▶
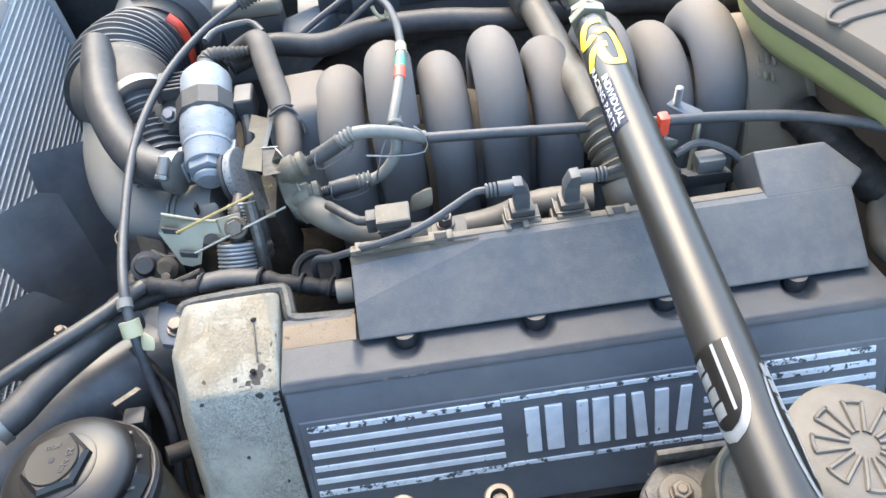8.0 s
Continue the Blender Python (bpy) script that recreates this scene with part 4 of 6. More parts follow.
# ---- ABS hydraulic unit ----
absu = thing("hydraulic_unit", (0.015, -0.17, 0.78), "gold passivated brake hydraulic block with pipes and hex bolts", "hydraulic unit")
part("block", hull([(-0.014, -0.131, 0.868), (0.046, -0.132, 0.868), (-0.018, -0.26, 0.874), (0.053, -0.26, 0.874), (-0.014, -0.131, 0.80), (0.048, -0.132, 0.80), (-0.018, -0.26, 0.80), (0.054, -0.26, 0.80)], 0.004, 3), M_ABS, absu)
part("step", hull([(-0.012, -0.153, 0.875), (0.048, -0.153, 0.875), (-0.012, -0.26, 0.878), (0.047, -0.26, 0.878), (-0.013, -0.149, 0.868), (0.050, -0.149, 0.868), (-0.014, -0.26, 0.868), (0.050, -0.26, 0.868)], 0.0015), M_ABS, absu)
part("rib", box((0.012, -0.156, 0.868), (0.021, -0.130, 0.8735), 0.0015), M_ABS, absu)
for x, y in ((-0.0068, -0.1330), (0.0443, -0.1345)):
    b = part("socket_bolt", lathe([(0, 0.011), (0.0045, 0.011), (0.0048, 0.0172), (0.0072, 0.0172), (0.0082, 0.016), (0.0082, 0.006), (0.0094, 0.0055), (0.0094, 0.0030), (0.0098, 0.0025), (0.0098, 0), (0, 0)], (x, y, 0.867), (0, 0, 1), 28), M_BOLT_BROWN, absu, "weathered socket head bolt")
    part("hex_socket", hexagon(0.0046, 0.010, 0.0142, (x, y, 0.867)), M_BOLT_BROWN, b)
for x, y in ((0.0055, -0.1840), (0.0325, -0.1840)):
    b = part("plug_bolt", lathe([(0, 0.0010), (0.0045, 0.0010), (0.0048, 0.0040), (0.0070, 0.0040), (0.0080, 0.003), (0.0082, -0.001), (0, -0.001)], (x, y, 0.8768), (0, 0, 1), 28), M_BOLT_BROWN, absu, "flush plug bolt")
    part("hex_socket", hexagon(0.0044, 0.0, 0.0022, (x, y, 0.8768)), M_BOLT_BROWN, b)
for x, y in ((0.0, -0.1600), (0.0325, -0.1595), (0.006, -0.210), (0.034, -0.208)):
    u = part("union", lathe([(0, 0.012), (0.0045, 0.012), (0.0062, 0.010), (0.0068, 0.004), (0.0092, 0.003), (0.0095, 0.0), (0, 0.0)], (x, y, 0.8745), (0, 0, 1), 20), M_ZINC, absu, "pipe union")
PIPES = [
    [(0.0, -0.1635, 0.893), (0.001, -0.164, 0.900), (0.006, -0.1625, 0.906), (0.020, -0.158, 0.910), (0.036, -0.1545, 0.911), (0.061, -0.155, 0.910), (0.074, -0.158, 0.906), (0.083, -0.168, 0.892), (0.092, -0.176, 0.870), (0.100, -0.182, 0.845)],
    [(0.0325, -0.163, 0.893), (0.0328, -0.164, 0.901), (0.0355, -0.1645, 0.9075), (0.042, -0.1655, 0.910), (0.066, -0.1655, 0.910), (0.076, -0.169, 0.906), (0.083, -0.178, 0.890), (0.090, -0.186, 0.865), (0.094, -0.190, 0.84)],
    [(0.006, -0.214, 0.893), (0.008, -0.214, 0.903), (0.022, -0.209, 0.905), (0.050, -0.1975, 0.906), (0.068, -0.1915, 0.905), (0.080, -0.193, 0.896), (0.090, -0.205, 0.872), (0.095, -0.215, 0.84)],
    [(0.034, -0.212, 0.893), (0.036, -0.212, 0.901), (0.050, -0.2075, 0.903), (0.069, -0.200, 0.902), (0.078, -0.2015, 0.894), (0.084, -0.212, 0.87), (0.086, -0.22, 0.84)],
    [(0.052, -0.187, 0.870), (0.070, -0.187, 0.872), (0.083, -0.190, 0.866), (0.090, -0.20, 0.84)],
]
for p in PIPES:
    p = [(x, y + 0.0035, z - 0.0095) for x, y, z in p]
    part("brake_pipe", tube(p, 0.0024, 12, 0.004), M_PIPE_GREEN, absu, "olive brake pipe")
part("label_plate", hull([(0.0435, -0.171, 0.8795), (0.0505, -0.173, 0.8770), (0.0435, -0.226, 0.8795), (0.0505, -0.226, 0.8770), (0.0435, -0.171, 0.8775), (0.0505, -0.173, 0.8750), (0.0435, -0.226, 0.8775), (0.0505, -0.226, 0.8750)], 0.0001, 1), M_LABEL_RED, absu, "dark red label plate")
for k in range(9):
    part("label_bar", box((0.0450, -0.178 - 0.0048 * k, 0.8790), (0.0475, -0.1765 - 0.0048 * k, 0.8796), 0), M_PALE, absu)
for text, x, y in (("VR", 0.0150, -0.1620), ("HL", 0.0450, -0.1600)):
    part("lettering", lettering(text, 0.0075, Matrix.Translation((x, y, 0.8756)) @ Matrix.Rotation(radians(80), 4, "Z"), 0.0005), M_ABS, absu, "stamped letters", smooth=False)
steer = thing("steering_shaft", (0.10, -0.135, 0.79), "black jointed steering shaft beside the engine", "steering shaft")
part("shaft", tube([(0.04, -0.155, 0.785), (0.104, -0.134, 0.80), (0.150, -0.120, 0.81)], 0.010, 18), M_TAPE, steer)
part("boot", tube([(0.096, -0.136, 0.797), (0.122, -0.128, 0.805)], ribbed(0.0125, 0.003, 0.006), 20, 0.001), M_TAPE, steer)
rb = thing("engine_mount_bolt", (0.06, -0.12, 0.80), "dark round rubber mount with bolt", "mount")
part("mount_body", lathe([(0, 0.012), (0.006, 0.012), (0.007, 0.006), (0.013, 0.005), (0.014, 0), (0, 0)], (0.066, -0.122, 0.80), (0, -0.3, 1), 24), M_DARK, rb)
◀
> What to produce
Give every line above again exactly, with no pictures.

> Answer to this task
8.0 s
Continue the Blender Python (bpy) script that recreates this scene with part 4 of 6. More parts follow.
# ---- ABS hydraulic unit ----
absu = thing("hydraulic_unit", (0.015, -0.17, 0.78), "gold passivated brake hydraulic block with pipes and hex bolts", "hydraulic unit")
part("block", hull([(-0.014, -0.131, 0.868), (0.046, -0.132, 0.868), (-0.018, -0.26, 0.874), (0.053, -0.26, 0.874), (-0.014, -0.131, 0.80), (0.048, -0.132, 0.80), (-0.018, -0.26, 0.80), (0.054, -0.26, 0.80)], 0.004, 3), M_ABS, absu)
part("step", hull([(-0.012, -0.153, 0.875), (0.048, -0.153, 0.875), (-0.012, -0.26, 0.878), (0.047, -0.26, 0.878), (-0.013, -0.149, 0.868), (0.050, -0.149, 0.868), (-0.014, -0.26, 0.868), (0.050, -0.26, 0.868)], 0.0015), M_ABS, absu)
part("rib", box((0.012, -0.156, 0.868), (0.021, -0.130, 0.8735), 0.0015), M_ABS, absu)
for x, y in ((-0.0068, -0.1330), (0.0443, -0.1345)):
    b = part("socket_bolt", lathe([(0, 0.011), (0.0045, 0.011), (0.0048, 0.0172), (0.0072, 0.0172), (0.0082, 0.016), (0.0082, 0.006), (0.0094, 0.0055), (0.0094, 0.0030), (0.0098, 0.0025), (0.0098, 0), (0, 0)], (x, y, 0.867), (0, 0, 1), 28), M_BOLT_BROWN, absu, "weathered socket head bolt")
    part("hex_socket", hexagon(0.0046, 0.010, 0.0142, (x, y, 0.867)), M_BOLT_BROWN, b)
for x, y in ((0.0055, -0.1840), (0.0325, -0.1840)):
    b = part("plug_bolt", lathe([(0, 0.0010), (0.0045, 0.0010), (0.0048, 0.0040), (0.0070, 0.0040), (0.0080, 0.003), (0.0082, -0.001), (0, -0.001)], (x, y, 0.8768), (0, 0, 1), 28), M_BOLT_BROWN, absu, "flush plug bolt")
    part("hex_socket", hexagon(0.0044, 0.0, 0.0022, (x, y, 0.8768)), M_BOLT_BROWN, b)
for x, y in ((0.0, -0.1600), (0.0325, -0.1595), (0.006, -0.210), (0.034, -0.208)):
    u = part("union", lathe([(0, 0.012), (0.0045, 0.012), (0.0062, 0.010), (0.0068, 0.004), (0.0092, 0.003), (0.0095, 0.0), (0, 0.0)], (x, y, 0.8745), (0, 0, 1), 20), M_ZINC, absu, "pipe union")
PIPES = [
    [(0.0, -0.1635, 0.893), (0.001, -0.164, 0.900), (0.006, -0.1625, 0.906), (0.020, -0.158, 0.910), (0.036, -0.1545, 0.911), (0.061, -0.155, 0.910), (0.074, -0.158, 0.906), (0.083, -0.168, 0.892), (0.092, -0.176, 0.870), (0.100, -0.182, 0.845)],
    [(0.0325, -0.163, 0.893), (0.0328, -0.164, 0.901), (0.0355, -0.1645, 0.9075), (0.042, -0.1655, 0.910), (0.066, -0.1655, 0.910), (0.076, -0.169, 0.906), (0.083, -0.178, 0.890), (0.090, -0.186, 0.865), (0.094, -0.190, 0.84)],
    [(0.006, -0.214, 0.893), (0.008, -0.214, 0.903), (0.022, -0.209, 0.905), (0.050, -0.1975, 0.906), (0.068, -0.1915, 0.905), (0.080, -0.193, 0.896), (0.090, -0.205, 0.872), (0.095, -0.215, 0.84)],
    [(0.034, -0.212, 0.893), (0.036, -0.212, 0.901), (0.050, -0.2075, 0.903), (0.069, -0.200, 0.902), (0.078, -0.2015, 0.894), (0.084, -0.212, 0.87), (0.086, -0.22, 0.84)],
    [(0.052, -0.187, 0.870), (0.070, -0.187, 0.872), (0.083, -0.190, 0.866), (0.090, -0.20, 0.84)],
]
for p in PIPES:
    p = [(x, y + 0.0035, z - 0.0095) for x, y, z in p]
    part("brake_pipe", tube(p, 0.0024, 12, 0.004), M_PIPE_GREEN, absu, "olive brake pipe")
part("label_plate", hull([(0.0435, -0.171, 0.8795), (0.0505, -0.173, 0.8770), (0.0435, -0.226, 0.8795), (0.0505, -0.226, 0.8770), (0.0435, -0.171, 0.8775), (0.0505, -0.173, 0.8750), (0.0435, -0.226, 0.8775), (0.0505, -0.226, 0.8750)], 0.0001, 1), M_LABEL_RED, absu, "dark red label plate")
for k in range(9):
    part("label_bar", box((0.0450, -0.178 - 0.0048 * k, 0.8790), (0.0475, -0.1765 - 0.0048 * k, 0.8796), 0), M_PALE, absu)
for text, x, y in (("VR", 0.0150, -0.1620), ("HL", 0.0450, -0.1600)):
    part("lettering", lettering(text, 0.0075, Matrix.Translation((x, y, 0.8756)) @ Matrix.Rotation(radians(80), 4, "Z"), 0.0005), M_ABS, absu, "stamped letters", smooth=False)
steer = thing("steering_shaft", (0.10, -0.135, 0.79), "black jointed steering shaft beside the engine", "steering shaft")
part("shaft", tube([(0.04, -0.155, 0.785), (0.104, -0.134, 0.80), (0.150, -0.120, 0.81)], 0.010, 18), M_TAPE, steer)
part("boot", tube([(0.096, -0.136, 0.797), (0.122, -0.128, 0.805)], ribbed(0.0125, 0.003, 0.006), 20, 0.001), M_TAPE, steer)
rb = thing("engine_mount_bolt", (0.06, -0.12, 0.80), "dark round rubber mount with bolt", "mount")
part("mount_body", lathe([(0, 0.012), (0.006, 0.012), (0.007, 0.006), (0.013, 0.005), (0.014, 0), (0, 0)], (0.066, -0.122, 0.80), (0, -0.3, 1), 24), M_DARK, rb)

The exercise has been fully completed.